Now in the midst of drafting a fourth patent, Brouard has succeeded in building the solution she envisioned in 2011. But she admits that there were hard lessons to learn along the way, namely “when you have something that works — technology that does what it is supposed to do — the commercialization isn’t necessarily done yet.”

Getting the technology right six years ago didn’t mean she had commercially viable product. Despite early positive feedback and large investments, clients “did not buy it. To them, it was too expensive.”

This led Polystyvert to focus on how they could lower the price of the technology. “Just being environmentally friendly isn’t enough; it needs to be profitable. I was not prepared for that lesson.” After several changes and new innovations, her team was able to optimize the production method and in turn created a cost‑competitive solution.

Since working with the TCS, Brouard secured many meetings with decision makers and notes that being a woman has proven to be an advantage. “I am usually the only woman in the room. Polystyrene is in the oil and gas domain, which is very male‑dominated.” She continues, “This means I am easy to identify — I am memorable. I am the woman.” When asked if it is difficult working in a male‑dominated industry, she is quick to shut it down, “Most of them are happy to work with women. They welcome us.”
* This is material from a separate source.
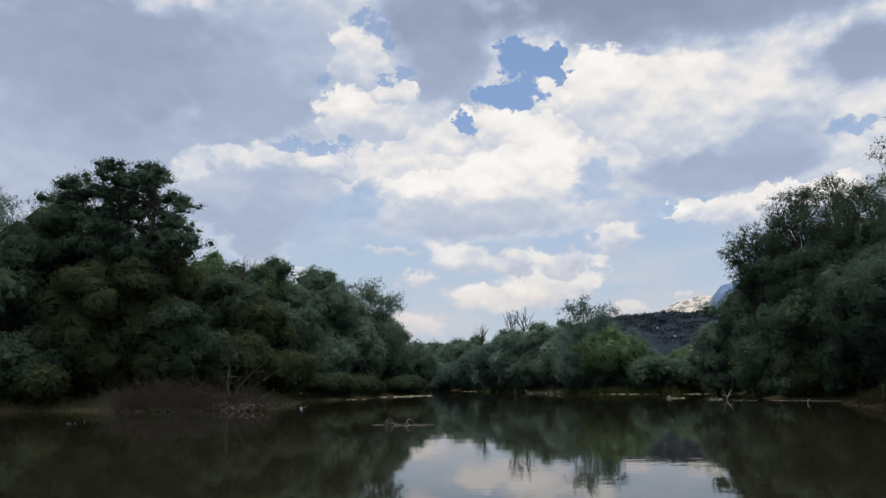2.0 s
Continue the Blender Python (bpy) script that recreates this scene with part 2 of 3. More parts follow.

When asked what advice she would offer women who are thinking about launching their own company, she says, “Just do it. Don’t wait for the good moment — there is no good moment. [Women entrepreneurs] have our own sets of challenges, such as expectations around family responsibility. It can be difficult to manage everything. But there are benefits to owning your own business that traditional jobs don’t offer women, such as flexibility in your schedule [or] taking a day off for learning.”

Polystyvert was part of the US Canadian Technology Accelerators (CTA) cleantech cohort in 2020. Brouard says the U.S. is going to be a really good market in the coming years, so she is setting the groundwork now.

Just last month (January 2021) Polystyvert announced it was partnering with a global chemical in the United States. Developing partnerships, Brouard says, is necessary to enter certain markets. When asked if she has her eyes set on Asia, she is more contemplative. “China alone is a bigger market than Europe and North America combined. But they have a very different market. My plan for Asia is to find an established partner, someone that can deploy the technology for us. That would be more efficient than me trying to go in alone.”

Polystyvert will continue to work with the TCS to meet its expansion goals. Brouard is in regular contact with the TCS Regional Office in the Quebec and Nunavut region, that can serve as a first point of contact before accessing the global network of trade commissioners in more than 160 cities worldwide. It has also received funding through the CanExport SMEs program, that helped support her growth on global markets.